Since the companies no longer have to actually drill into a formation and prove the oil is there the old fashioned way, the big question transfers to the reliability of the technologies that are used to determine that oil is actually present. And here, since technologies continue to change, the words have been generalized
We also proposed to define the term “reliable technology,” expressed in probabilistic terms, as technology that has been proven empirically to lead to correct conclusions in 90% or more of its applications. Several commenters expressed concern that this proposed 90% threshold would be difficult to verify and support on an ongoing basis. We agree that a bright line test would be difficult to apply to a particular technology or mix of technologies to determine their reliability. Therefore, we are not adopting the 90% threshold as part of the definition.

And while changing the rules to include production from tar sands can be readily easily accomplished:
Our current definition of “oil and gas producing activities” explicitly excludes sources of oil and gas from “non-traditional” or “unconventional” sources, that is, sources that involve extraction by means other than “traditional” oil and gas wells. These other sources include bitumen extracted from oil sands, as well as oil and gas extracted from coal and shales, even though some of these resources are sometimes extracted through wells, as opposed to mining and surface processing. However, such sources are increasingly providing energy resources to the world due in part to advancements in extraction and processing technology. Therefore, the rules we adopt today revise the definition of “oil and gas producing activities” to include such activities.

However it does require a definition of bitumen, which they provide
We are defining the term “bitumen” as “petroleum in a solid or semi-solid state in natural deposits. In its natural state, it usually contains sulfur, metals, and other non- hydrocarbons. Bitumen has a viscosity greater than 10,000 centipoise measured at original temperature in the deposit and atmospheric pressure, on a gas free basis.”

And to address the point that I began with about accumulations of gas in unconventional places the regulations will change:
Although we agree conceptually that the focus of reserves disclosure should be on the final product, we also recognize that the production of oil and gas from varying sources can have significantly different economics.

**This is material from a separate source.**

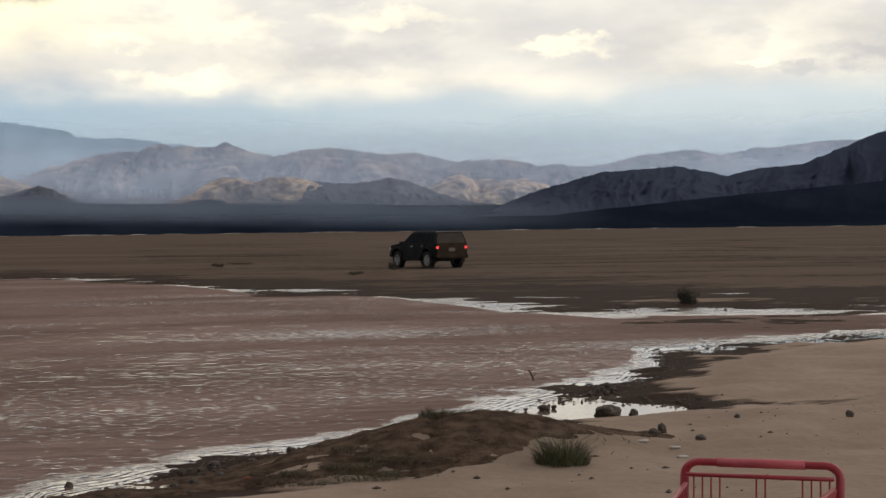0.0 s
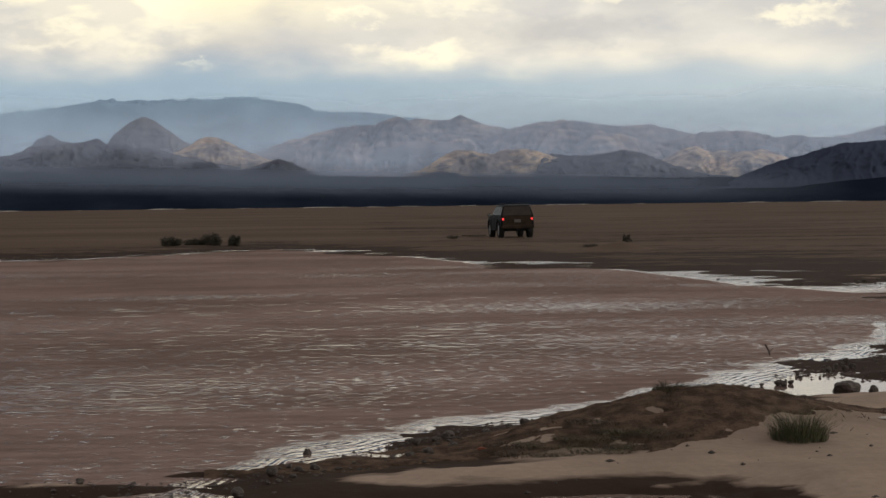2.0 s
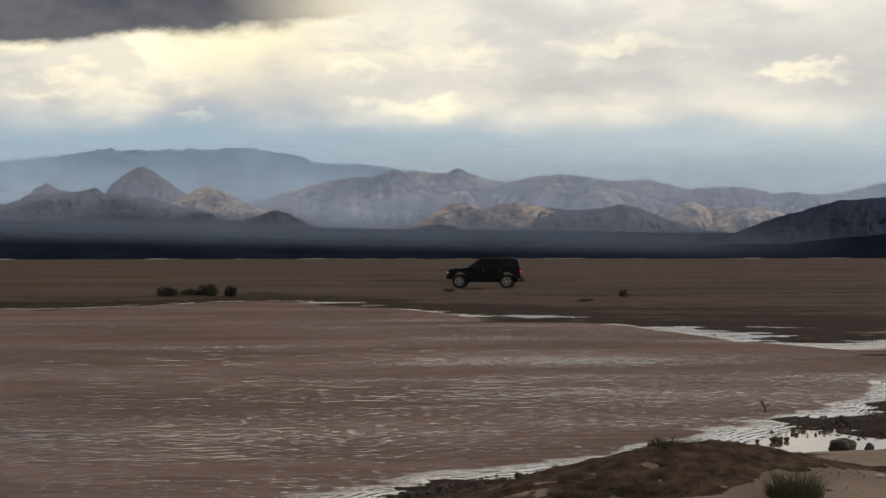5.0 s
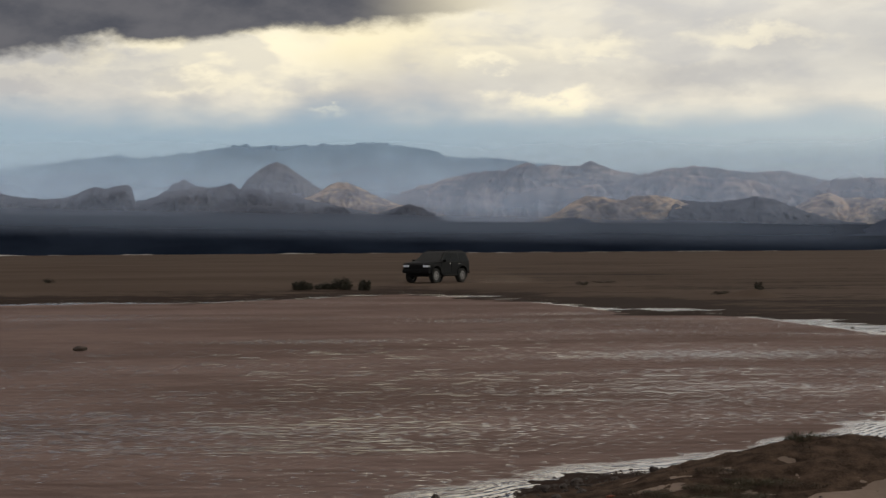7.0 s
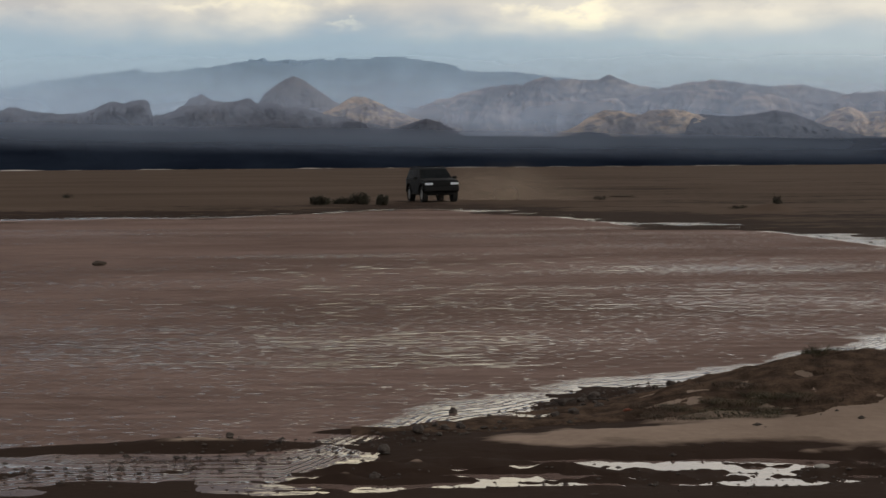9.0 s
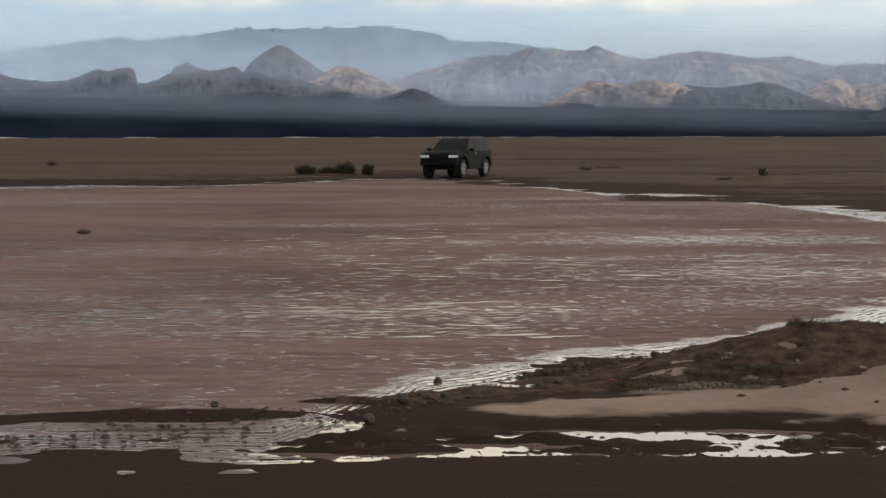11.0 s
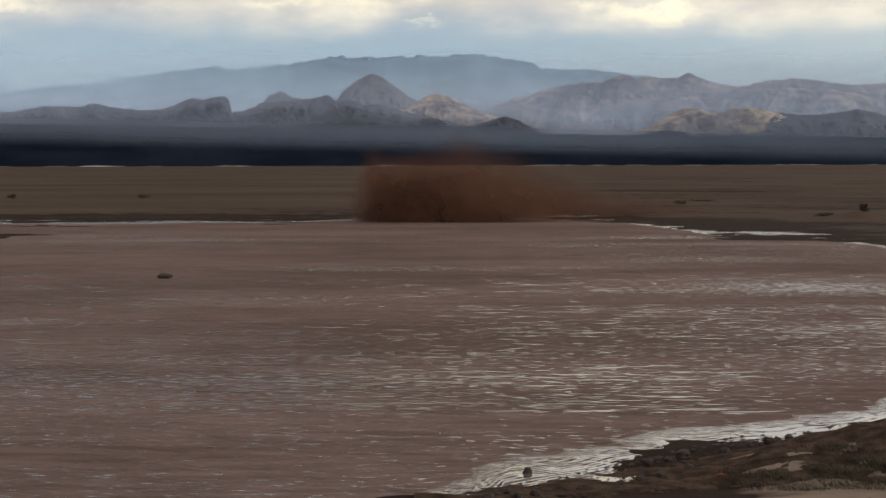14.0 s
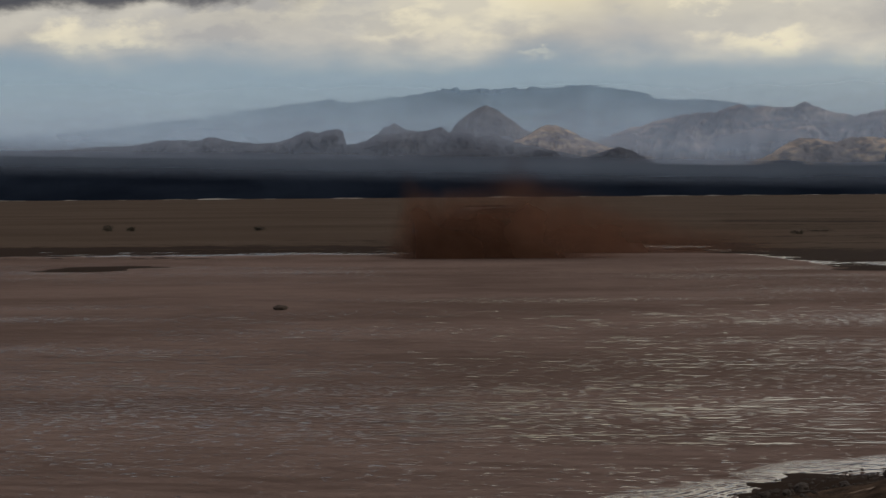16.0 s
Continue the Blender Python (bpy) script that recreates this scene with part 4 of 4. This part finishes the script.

Extraction of oil and gas from continuous accumulations can be much more labor and resource intensive than extraction of oil and gas from traditional wells. They often require greater ongoing efforts and expense after the initial extraction equipment is in place, making such operations more sensitive to price fluctuations.

We agree with the commenters that disclosure based on the end product sold would provide a more effective basis for distinguishing reserves that disclosure based on the type of accumulation in which the reserves are held. Therefore, we have revised the disclosure to be based on the end product that is sold by the company However, with respect to the end product, new Item 1202 makes a distinction between oil and gas, on the one hand, and synthetic oil and gas, on the other. Synthetic products require processing of the raw resource material, either while it is still in the ground (“in situ”) or after it is extracted, before it can be used as refinery feedstock or as natural gas. Such processes currently include bitumen upgrading as well as coal liquefaction and gasification. However, resources from some continuous accumulations, such as coalbed methane, do not require such processing and therefore are not associated with the same level of ongoing costs once a well has been drilled because the in-ground resource is already oil or gas (in the case of coalbed methane, the in-ground resource is methane, trapped in a coalbed). Thus, coalbed methane would not be considered a synthetic product.

I think it is a fair comment to note that these relaxations of the rules will allow companies to claim significantly larger reserves, than heretofore allowed, although it should be born in mind that it actually won’t change the actual volumes of oil and gas in the ground by one molecule.